The first anniversary of the U.S. embassy’s move to Jerusalem sparked multiple articles in the Israeli press declaring it a failure for both U.S. President Donald Trump and Israeli Prime Minister Benjamin Netanyahu. From the left-wing Haaretz to the centrist Times of Israel, headlines trumpeted the fact that only one minor country, Guatemala, has followed America’s lead. And even that might prove fleeting, as several candidates in next month’s Guatemalan election have pledged to return the embassy to Tel Aviv.

All this is true, but it also misses the point. And it thereby obscures the real and lasting gains of the embassy move.

To understand why, it’s worth recalling America’s own history on this issue. In 1995, Congress passed the Jerusalem Embassy Act, which ordered the embassy relocated from Tel Aviv to Jerusalem. It was approved by overwhelming bipartisan majorities in both the House (374-37) and the Senate (93-5). And in every subsequent election, every presidential candidate, whether Republican or Democratic, pledged to honor this directive.

Yet despite this consensus, it still took more than 20 years for the move to happen. Successive presidents, both Republican and Democratic, proved reluctant to defy international opposition. Consequently, they exercised a provision of the law allowing the move to be postponed due to national security considerations. These presidential waivers were renewed every six months for more than two decades.

In contrast, recognizing Jerusalem as Israel’s capital was never been mooted as a possibility by any other country in the world. Outside America, not a single mainstream party, whether liberal or conservative, ever considered an embassy move, much less actively supported the idea.
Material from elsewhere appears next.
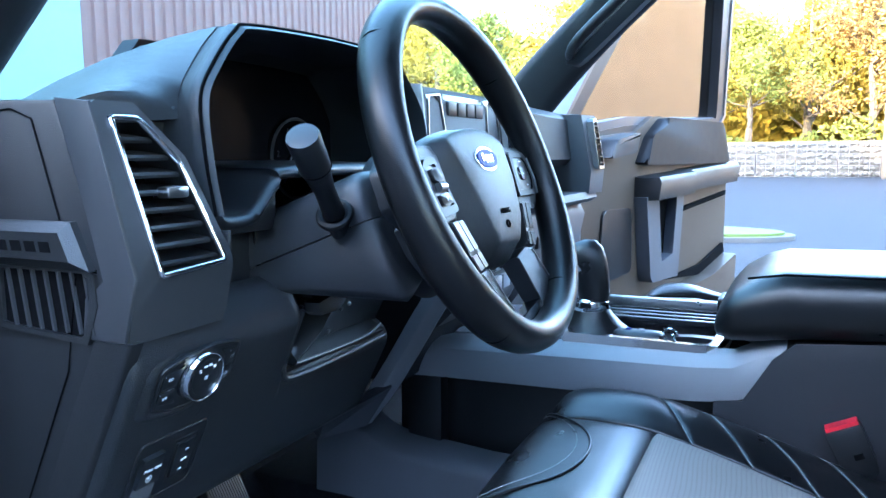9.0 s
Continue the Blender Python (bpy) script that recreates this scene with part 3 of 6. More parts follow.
def shield_depth(x, z, flat=False):
    zt, zb = lerp_table(x, TOPZ), lerp_table(x, BOTZ)
    out = 0.0
    if not flat:
        di, dc = dist_line(x, z, INNER), dist_line(x, z, CREST)
        if above(x, z, INNER):
            out = 0.0012 * math.exp(-di / 0.003)
        elif above(x, z, CREST):
            k = di / (di + dc + 1e-9)
            out = 0.0105 * (0.4 * smooth01(k) + 0.6 * k)
        else:
            out = 0.0105
        ds = dist_line(x, z, STEP)
        soft = 0.030 if x < -0.19 else 0.030 + (0.007 - 0.030) * smooth01((x + 0.19) / 0.03)
        if not above(x, z, STEP):
            out -= 0.0090 * smooth01(ds / soft)
    y = -0.012 - out
    if x < 0.05:
        crease = 0.880 - 0.004 * smooth01((x + 0.22) / 0.25)
        over = max(0.0, z - crease + 0.004) ** 2 / 0.016 if z < crease + 0.004 else z - crease
        y += 0.029 * max(0.0, over) / (zt - crease)
    elif above(x, z, [(0.03, 0.876)] + SLANT) and x < 0.21:
        y += 0.95 * max(0.0, dist_line(x, z, SLANT) - 0.0015) * (1 - smooth01((x - 0.175) / 0.03))
    edge = min(z - zb, (zt - z) * 1.6, (x + 0.238) * 0.8)
    rear = min(z - zb, zt - z, 0.279 - x)
    y += 0.012 * (1 - smooth01(edge / 0.010)) ** 2 if x < 0.2 else 0.014 * (1 - smooth01(rear / 0.012)) ** 2
    return y


def height_patch(x0, x1, low, high, depth, nx, nz, back, ends=0.0):
    """A moulded sheet over x and z whose depth is given by a function, with a turned-in rim."""
    bm = bmesh.new()
    rows = []
    for i in range(nx + 1):
        u = i / nx
        x = x0 + (x1 - x0) * (u + ends * math.sin(2 * math.pi * u) / (-2 * math.pi))
        zb, zt = low(x), high(x)
        rows.append([bm.verts.new((x, depth(x, zb + (zt - zb) * j / nz), zb + (zt - zb) * j / nz)) for j in range(nz + 1)])
    for a, b in zip(rows, rows[1:]):
        for j in range(nz):
            bm.faces.new((a[j], b[j], b[j + 1], a[j + 1]))
    made = bmesh.ops.extrude_edge_only(bm, edges=[e for e in bm.edges if e.is_boundary])["geom"]
    for v in made:
        if isinstance(v, bmesh.types.BMVert):
            v.co.y += back
    return bm


part("side_shield", height_patch(-0.238, 0.279, lambda x: lerp_table(x, BOTZ), lambda x: lerp_table(x, TOPZ), shield_depth, 230, 110, 0.04, 0.75), BLACK_PLASTIC, seat, "grained black plastic side shield with a moulded shelf", 50)
PLOW = [(-0.1545, 0.835), (-0.1535, 0.820), (-0.147, 0.808), (-0.138, 0.803), (-0.122, 0.799), (-0.012, 0.796), (0.002, 0.800), (0.014, 0.807), (0.026, 0.818), (0.034, 0.831)]
flat_depth = lambda x, z: shield_depth(x, z, True)
part("switch_panel", height_patch(-0.1545, 0.034, lambda x: lerp_table(x, PLOW), lambda x: lerp_table(x, TOPZ) - 0.002, lambda x, z: flat_depth(x, z) - 0.0012, 80, 60, 0.006), PANEL_PLASTIC, seat, "smooth black switch panel", 50)
front_xz = lambda a, b, d: Vector((a, d, b))
for line in ([(-0.1555, 0.899), (-0.1560, 0.86), (-0.1555, 0.822), (-0.148, 0.807), (-0.138, 0.801), (-0.122, 0.7975), (-0.012, 0.7945), (0.003, 0.7985), (0.015, 0.8055), (0.0275, 0.817), (0.0355, 0.831), (0.0365, 0.86), (0.0345, 0.891)], [(-0.1625, 0.900), (-0.1615, 0.876)], [(0.0405, 0.892), (0.0425, 0.866), (0.041, 0.840)]):
    part("panel_groove", tube([(x, flat_depth(x, z) - 0.0001, z) for x, z in [tuple(p) for p in curve(line, 5)]], 0.0006, 6), SEAM_SHADE, seat)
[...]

Expecting other countries to go from having never even thought about moving their embassies to actually doing so in the space of just 12 months was always fatuous. Indeed, I warned a year ago that “Jerusalem isn’t going to be flooded with new embassies anytime soon.” If it took America more than two decades to move its embassy despite a bipartisan consensus that was codified in legislation, it will clearly take time for countries that have only just started considering the issue to reach the point of being ready to actually make the move.